Hydrothermal-biological Coupling of Lake Eutrophication Models

Abstract

A deterministic model capable of simulating lake response to changes in hydrologic conditions or nutrient input has been developed. This model may provide a convenient means of evaluating management strategies and identifying weak points in our current knowledge. The emphasis of this model development is to minimize the number of calibrated parameters. A summary of the state-of-the-art of hydrothermal modeling in a phosphorus limited condition is presented in this work. It is demonstrated that a mixed layer hydrothermal model, which calculates the daily vertical temperature profile and thickness of the upper fully mixed layer based on the meteorological and hydrological information, is capable of simulating the transport and diffusive process in a stratified lake with a minimum number of calibrated parameters. Since our ability to mathematically represent complex aquatic biological processes is less well developed than our corresponding ability in the geophysical area, field data plays an important role in defining the final biological model structure. Phytoplankton modeling of L227 is used as a case study to illustrate the methodology for arriving at a biological model whose complexity is consistent with the available data.
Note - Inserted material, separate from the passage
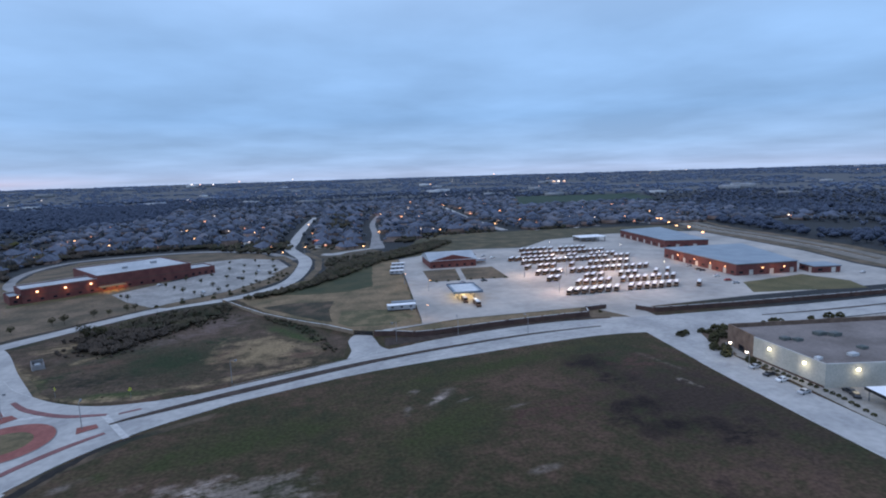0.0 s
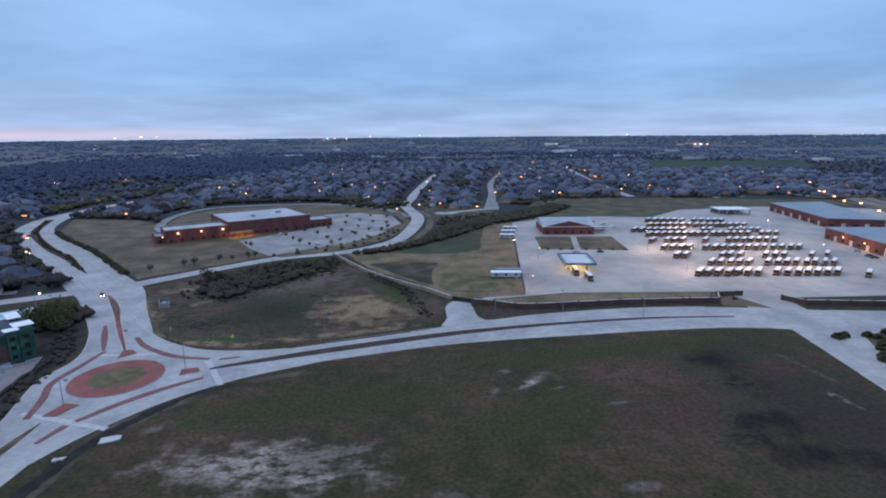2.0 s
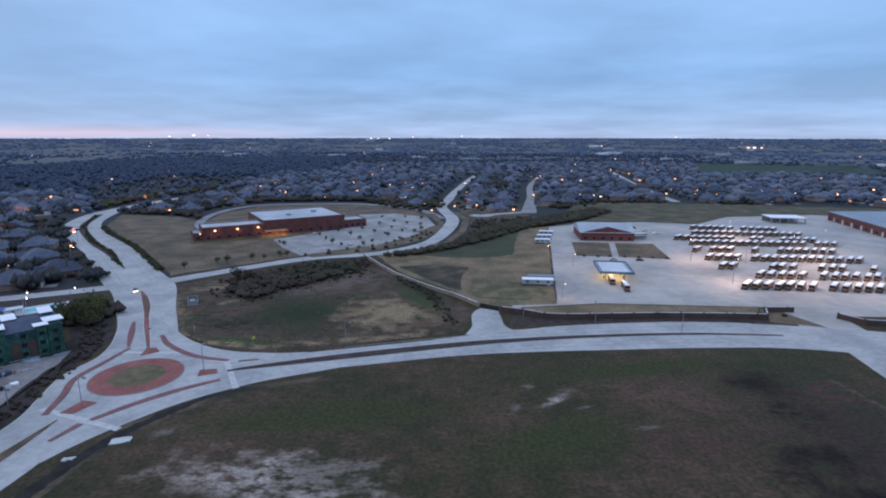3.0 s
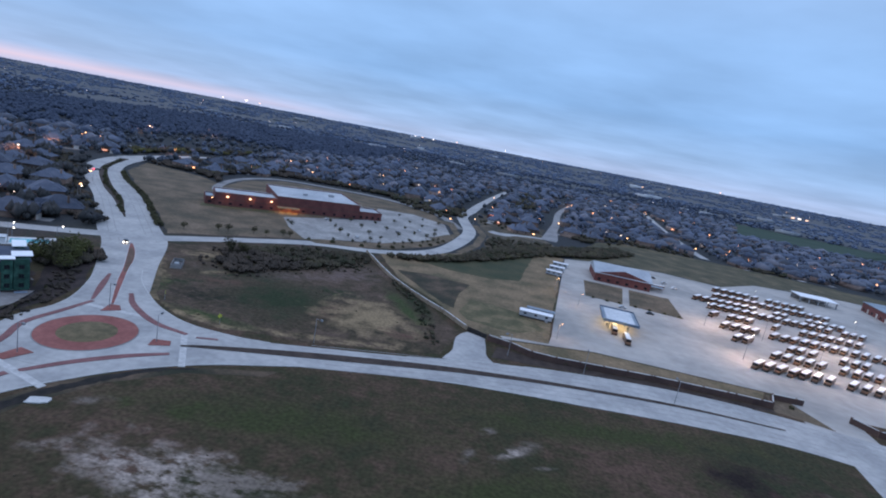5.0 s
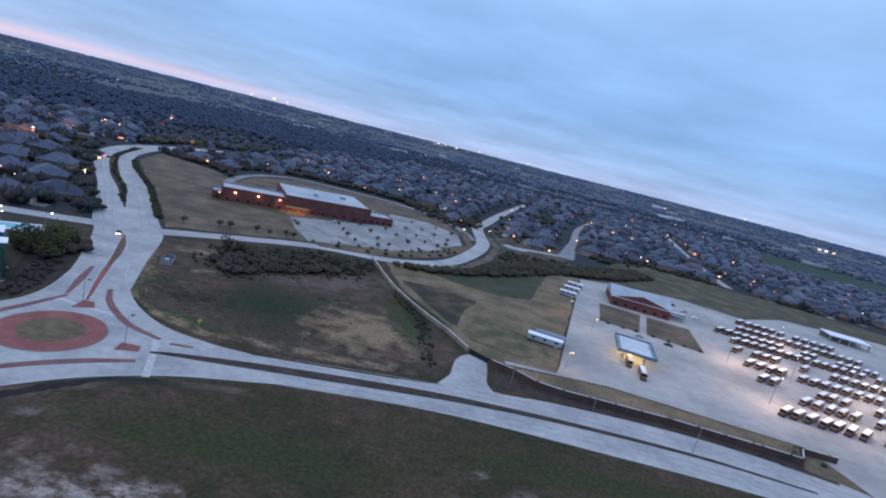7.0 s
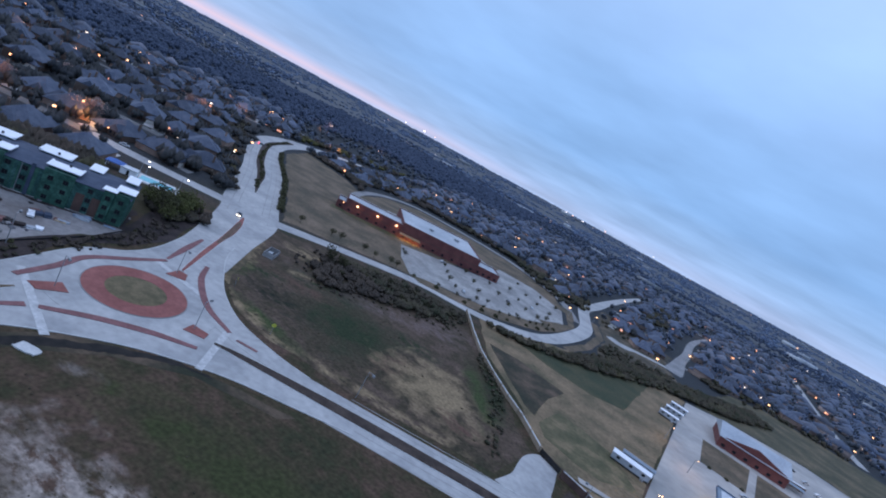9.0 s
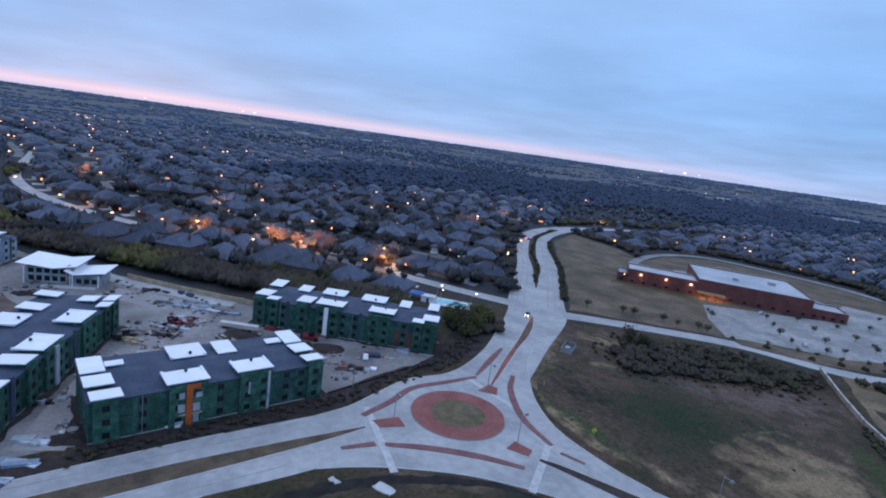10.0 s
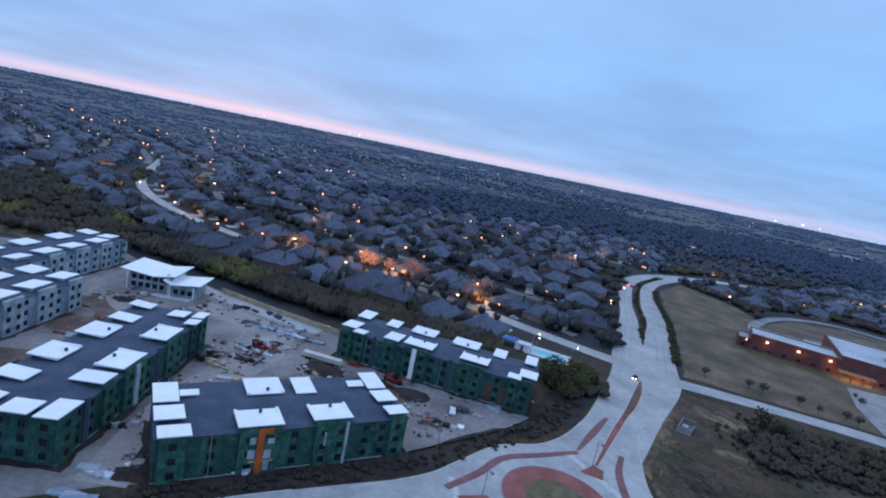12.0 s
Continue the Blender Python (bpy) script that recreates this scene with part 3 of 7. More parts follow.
area("brown_ground_north", [(-228, 38), (-228, 54), (-206, 58), (-190, 50), (-196, 40), (-210, 34)], SOILB, 0.03, 1.6, "bare brown soil before the clubhouse")
area("brown_ground_south", [(-184, 30), (-182, 42), (-166, 44), (-150, 36), (-156, 26)], SOILB, 0.03, 1.4, "bare brown soil between two blocks")
area("brown_ground_east", [(-160, 120), (-150, 132), (-140, 134), (-146, 120), (-156, 112)], SOILB, 0.03, 1.2, "brown earth beside the site track")
area("school_front_lawn", [at_school(u, v) for u, v in ((-4, -7), (20, -9), (44, -10), (46, -1), (6, -1), (-2, 4))], surf("green_front_lawn", (0.060, 0.062, 0.028), (0.115, 0.098, 0.048), 9, 1.5, 0.95, 0.3, where="World", grainy=0.2), 0.045, 0.8, "greener grass along the school front")
area("creek_meadow", [(-420, 22), (-334, 62), (-302, 54), (-306, 12), (-330, -12), (-400, -30)], DRY, 0.02, 3.0, "rough tan meadow by the creek")
area("shop_bed", [(145, 167), (160, 169), (173, 168), (163, 154), (156, 152), (151, 139), (144, 138), (146, 148)], surf("brown_bed", (0.10, 0.07, 0.05), (0.19, 0.135, 0.10), 5, 0.8, 0.95, where="World"), 0.05, 0.5, "brown planting bed at the shop entrance")
area("far_field_west", [(-1300, 1000), (-1050, 1180), (-1000, 1250), (-1340, 1080)], TAN, 0.05, 14, "pale far-off field among the woods")
area("far_field_north", [(-1000, 1650), (-640, 1780), (-560, 1850), (-1010, 1740)], TAN, 0.05, 14, "pale far-off field among the woods")
FAR_GREEN = [(430, 1000), (800, 1020), (960, 1350), (610, 1440)]
area("far_field_east", FAR_GREEN, surf("far_pasture", (0.022, 0.044, 0.026), (0.036, 0.060, 0.036), 60, 8, 0.95, where="World"), 0.05, 12, "dark green far-off field")
area("highway_verge", [(374, 205), (378, 262), (399, 322), (415, 400), (429, 482), (442, 545), (449, 545), (446, 480), (432, 419), (415, 333), (391, 268), (377, 215)], TAN, 0.046, 0.4, "tan grass verge between the yard and the highway")
area("far_field_highway", [(404, 215), (420, 262), (445, 328), (464, 418), (478, 500), (532, 636), (540, 632), (488, 498), (474, 416), (455, 322), (430, 255), (414, 212)], TAN, 0.05, 1, "tan verge beyond the highway")

# ---- roads ----
E_ROAD = [(-80, 151, 7, 7), (-64, 156.2, 7, 8), (-32.5, 166.1, 6.8, 8.2), (2.7, 177, 7, 9), (25, 182.3, 10, 10.5), (53, 187.3, 12, 12.5), (90, 191.3, 12.8, 13), (124, 191, 12, 12.5), (165, 184, 12, 14), (205, 179.5, 12, 13), (245, 175.5, 12, 12), (330, 172, 12, 12), (600, 165, 12, 12)]
W_ROAD = [(-97, 138, 9, 9), (-98, 124, 9.5, 10), (-99.5, 100, 10.2, 10.5), (-101, 73, 9.2, 10), (-102, 40, 9, 9), (-101, -20, 8, 9), (-92, -200, 8, 9)]
N_ROAD = [(-97, 158, 9, 9), (-102, 170, 11, 9), (-110, 184, 10.5, 9.5), (-127, 211, 11, 11), (-147, 242, 13, 14), (-166, 264, 14, 14), (-215, 321, 13, 13), (-254, 362, 13, 13), (-304, 420, 13, 13), (-331, 484, 12, 12), (-336, 540, 8, 8), (-328, 610, 5, 5), (-306, 690, 4, 4)]
LANE = [(-152, 247, 5.5, 5.5), (-117, 283, 4.6, 4.6), (-85, 310.5, 4.6, 4.6), (-55, 321.5, 4.4, 4.4), (-34, 336, 4.6, 4.6), (-16, 364, 4.8, 4.8), (-6, 415, 5.4, 5.4), (-3, 466, 5.4, 5.4), (-11, 515, 5.4, 5.4), (-16.5, 556, 5.4, 5.4), (-11, 610, 5.2, 5.2), (-5, 690, 4.8, 4.8), (12, 860, 4.2, 4.2), (28, 990, 4, 4)]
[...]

A procedure is indicated for extracting biological rate constants from primary productivity measurement. The extent to which the linked hydrothermal-biological model simulates the phytoplankton dynamics of the following summer is discussed. Finally, the importance of capturing the short term dynamics of the fully mixed layer in the modeling of phytoplankton variation is illustrated by simulation runs. The simulation runs compare phytoplankton predictions of three lake phytoplankton models with different specifications of the daily fully mixed layer depths. Both a surface nutrient input case and an intermediate depth nutrient input case are considered.